I used to think I'd never climb anything harder than V and would in time become a graceful climber. Turns out I was only partly unrealistic.
OP French Erick 02 Feb 2017
 DaveHK 02 Feb 2017
 Tricadam 02 Feb 2017
In reply to DaveHK:

"Shuffle along the tapering ledge, dry humping the wall like a teenager at a school disco."
 DaveHK 02 Feb 2017
In reply to Tricadam:

Very good. Is that from an actual description?
 Tricadam 03 Feb 2017
In reply to DaveHK:

If only! Perhaps we should compile an alternative Scottish winter guidebook written more "descriptively".
 Misha 03 Feb 2017
In reply to Tricadam:
Every other mixed route would have "squirm up the groove, swearing profusely and destroying your new waterproofs in the process".
 manwithacam 03 Feb 2017
In reply to French Erick:

I thoroughly like the manifesto and sentiment set out by Mr Wilson I presume on the first page of Cold Climbs, by quoting Norman Collie, which I shall pain you all by repeating in full.

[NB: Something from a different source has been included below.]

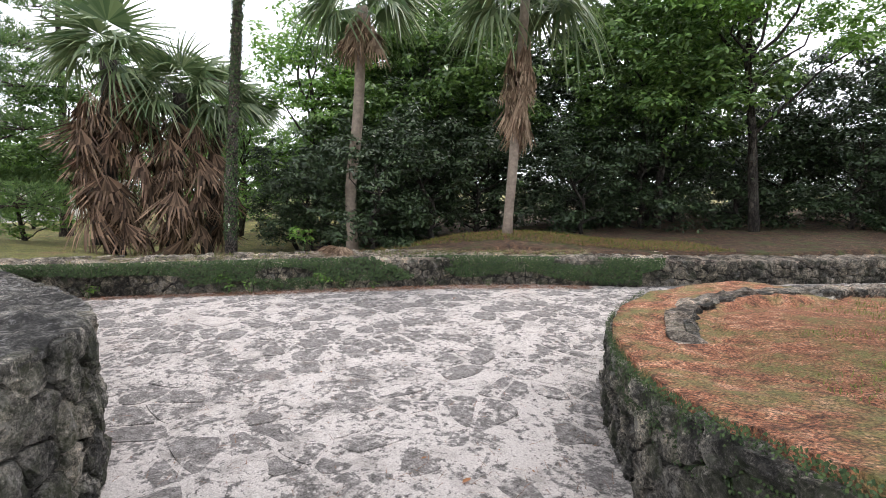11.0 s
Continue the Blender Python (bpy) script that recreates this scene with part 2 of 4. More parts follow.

And what joy, think ye, did they feel after the exceeding long and troublous (sic) ascent? After
Scrambling, slipping
Pulling, pushing
Lifting, gasping
Looking, hoping
Despairing, climbing
Holding on, falling off
Trying, puffing
Loosing, gathering
Talking, stepping
Grumbling, anathematising
Scraping, hacking
Bumping, jogging
Overturning, hunting
Straddling,
for know you that by these methods alone are the most divine mysteries of the Quest reached.

Gorgeous stuff.
 Timmd 03 Feb 2017
In reply to French Erick:

> I used to think I'd never climb anything harder than V and would in time become a graceful climber. Turns out I was only partly unrealistic.

One out of two is pretty good.
 Tricadam 08 Feb 2017
 DaveHK 08 Feb 2017
In reply to Tricadam:

We had some great ones on Saturday from Erick making steam train noises as he wedged different parts of himself in an off width to me spending much more time you'd expect for a VII lying down in the snow.
 rogerwebb 08 Feb 2017
In reply to Tricadam:

That looks brilliant, where is it?
 DaveHK 08 Feb 2017
 rogerwebb 08 Feb 2017
In reply to DaveHK:

I should have known that, I've done it!

Long time ago though, must be getting forgetful. That second picture says it all.